● **EXERCISE DIRECTIONS**
Repeat the material below word for word and leave out all pictures.

-.-.-

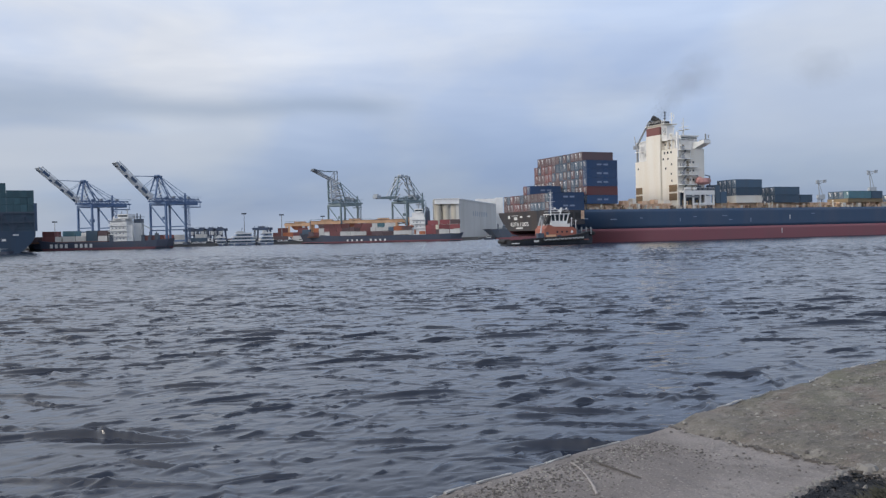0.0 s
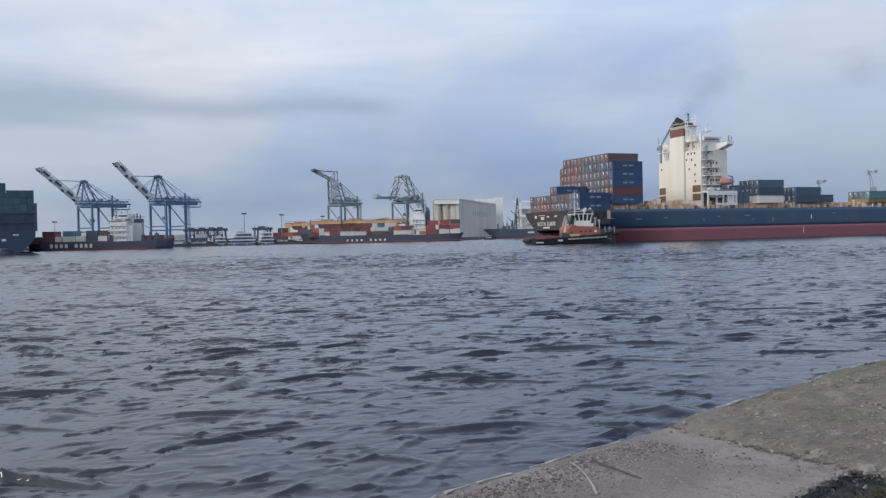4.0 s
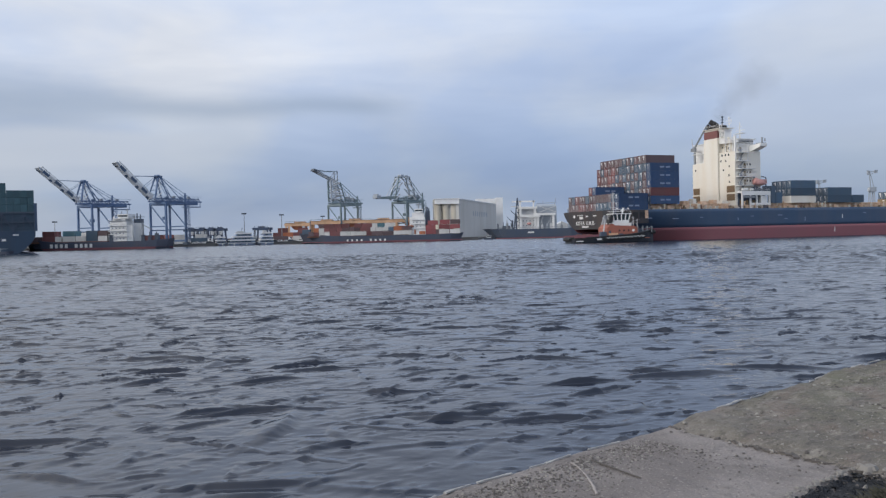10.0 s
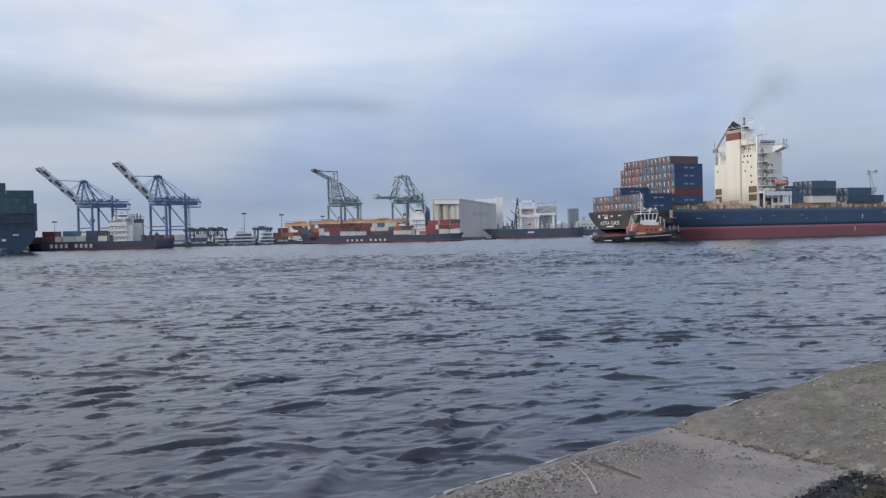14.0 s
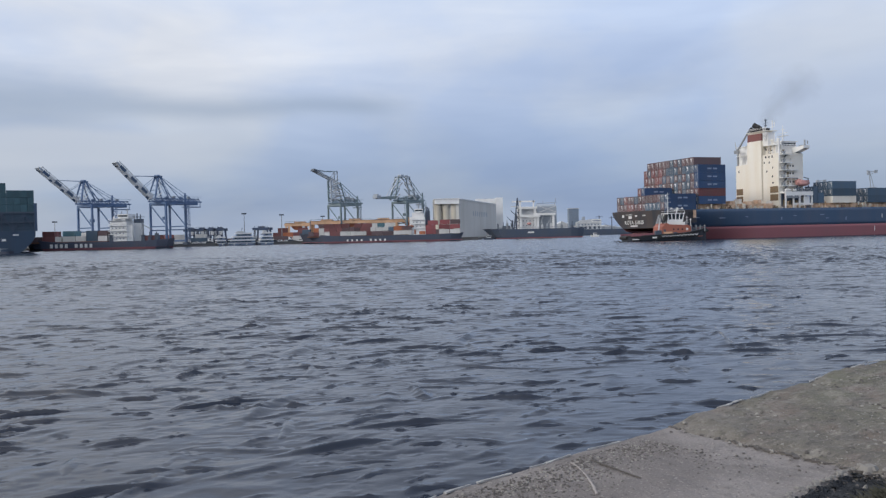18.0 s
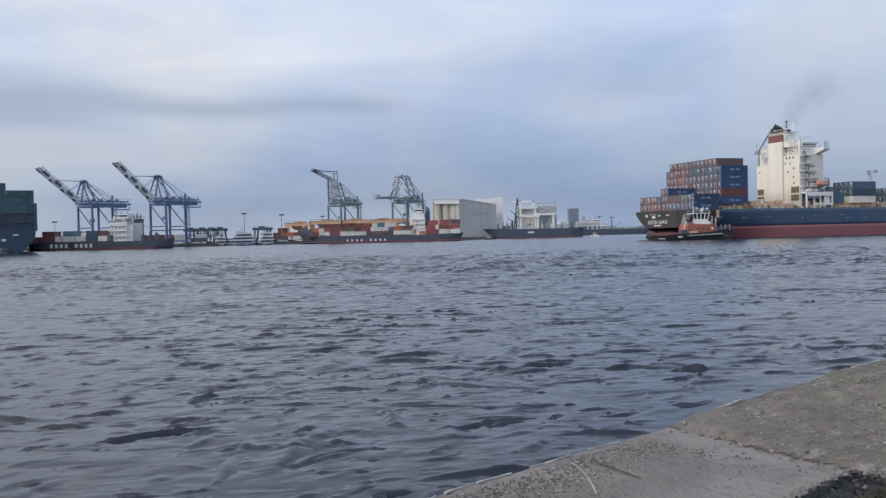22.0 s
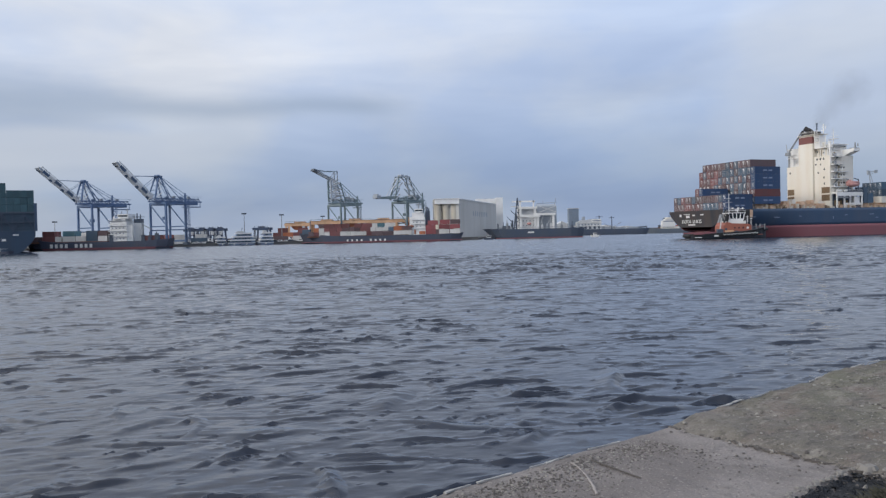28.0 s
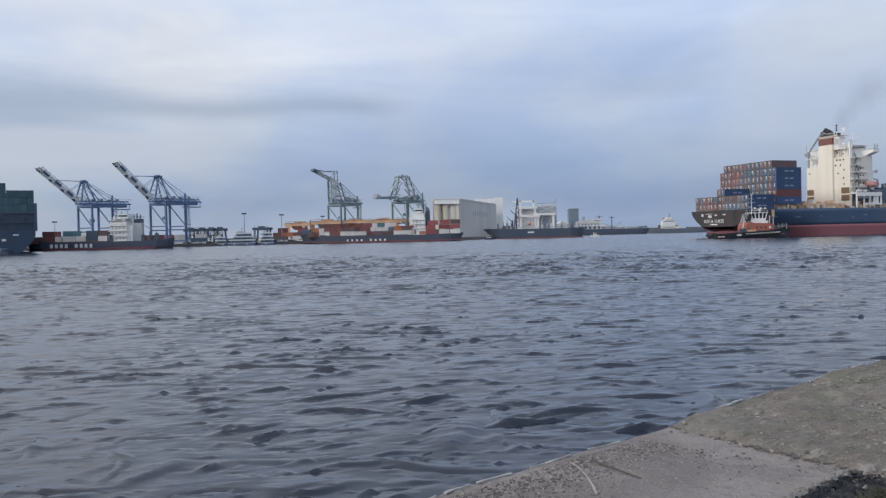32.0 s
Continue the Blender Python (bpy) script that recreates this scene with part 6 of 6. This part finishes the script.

-.-.-

● **EXERCISE OUTPUT**
0.0 s
4.0 s
10.0 s
14.0 s
18.0 s
22.0 s
28.0 s
32.0 s
Continue the Blender Python (bpy) script that recreates this scene with part 6 of 6. This part finishes the script.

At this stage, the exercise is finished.